## Exercise objective
Transcribe the lines below verbatim, skipping the images.

## Dataset excerpt

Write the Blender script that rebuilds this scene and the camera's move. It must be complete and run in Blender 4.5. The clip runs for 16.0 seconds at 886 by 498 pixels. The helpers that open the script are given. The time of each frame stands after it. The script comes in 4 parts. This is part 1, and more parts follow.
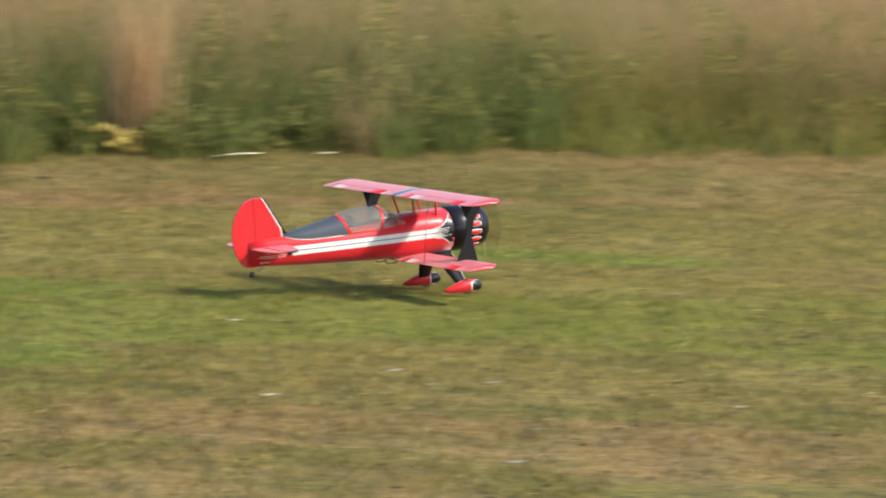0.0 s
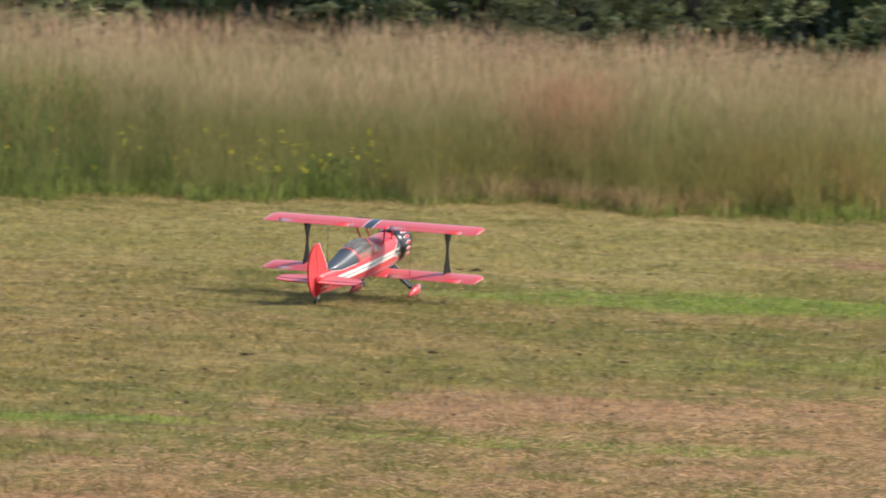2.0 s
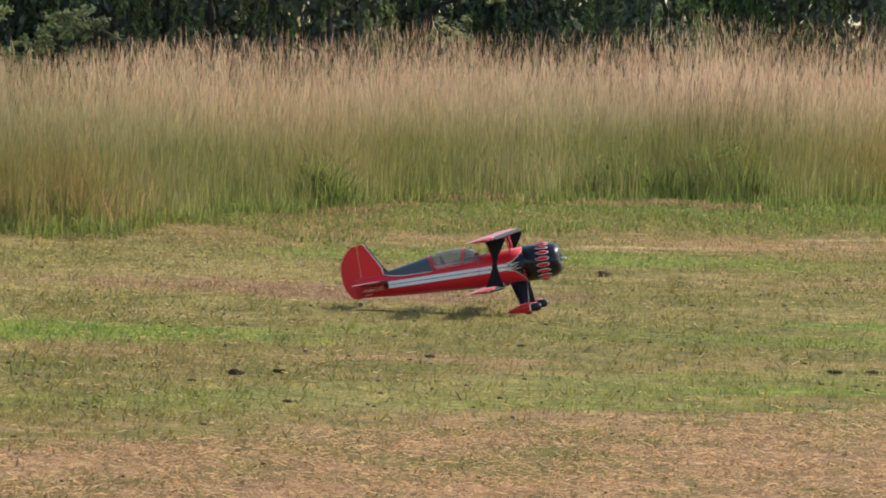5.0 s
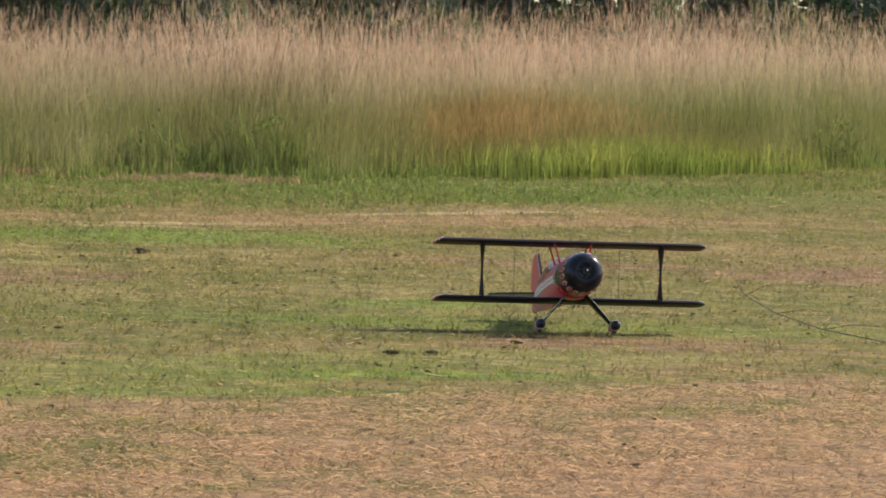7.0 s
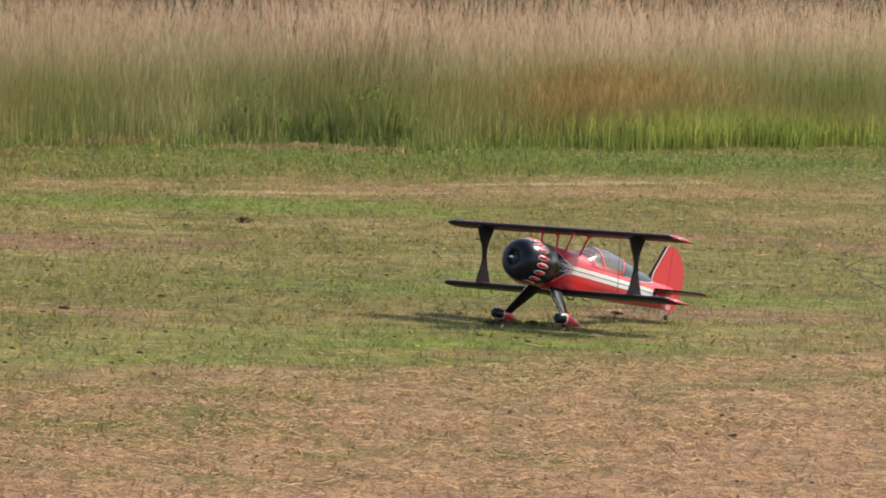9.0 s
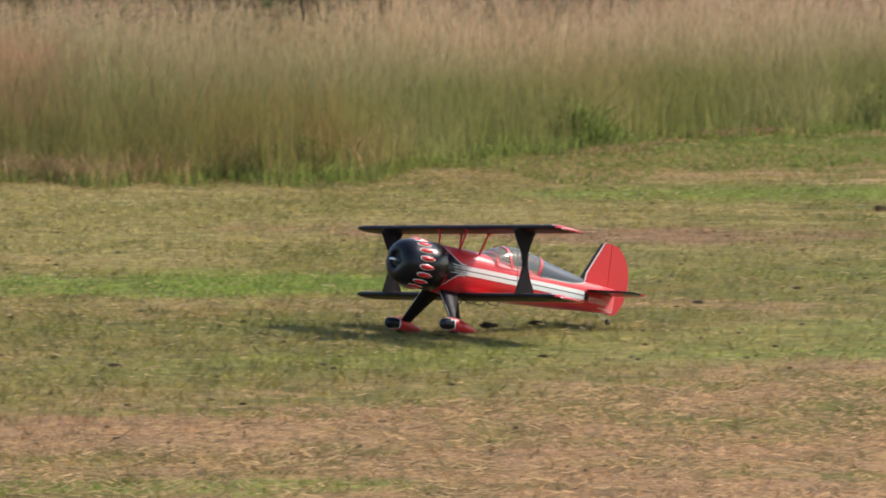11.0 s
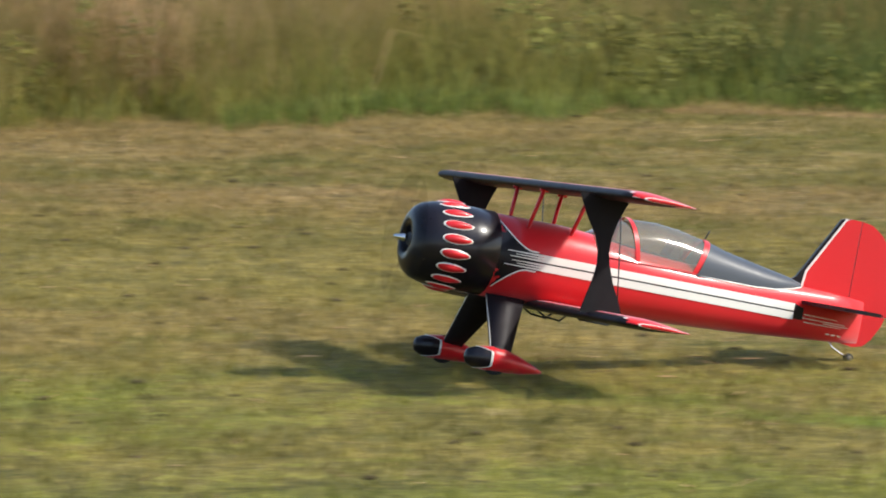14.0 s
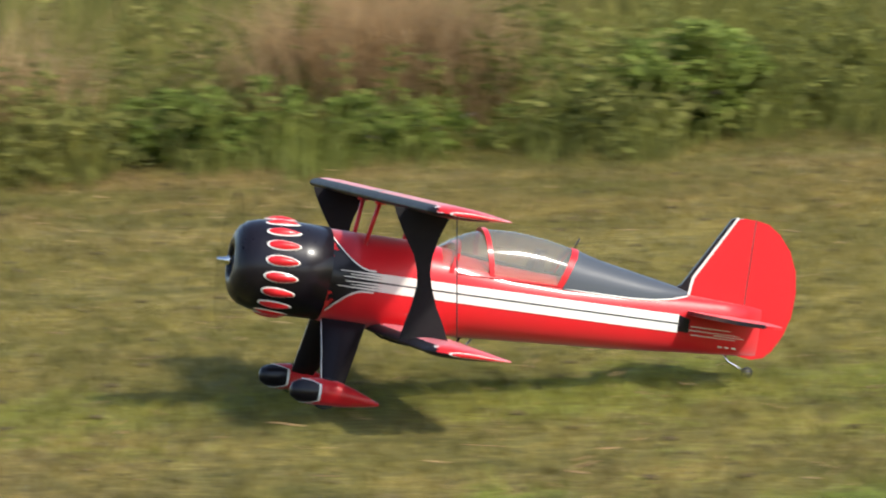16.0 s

## Worked answer
Write the Blender script that rebuilds this scene and the camera's move. It must be complete and run in Blender 4.5. The clip runs for 16.0 seconds at 886 by 498 pixels. The helpers that open the script are given. The time of each frame stands after it. The script comes in 4 parts. This is part 1, and more parts follow.
0.0 s
2.0 s
5.0 s
7.0 s
9.0 s
11.0 s
14.0 s
16.0 s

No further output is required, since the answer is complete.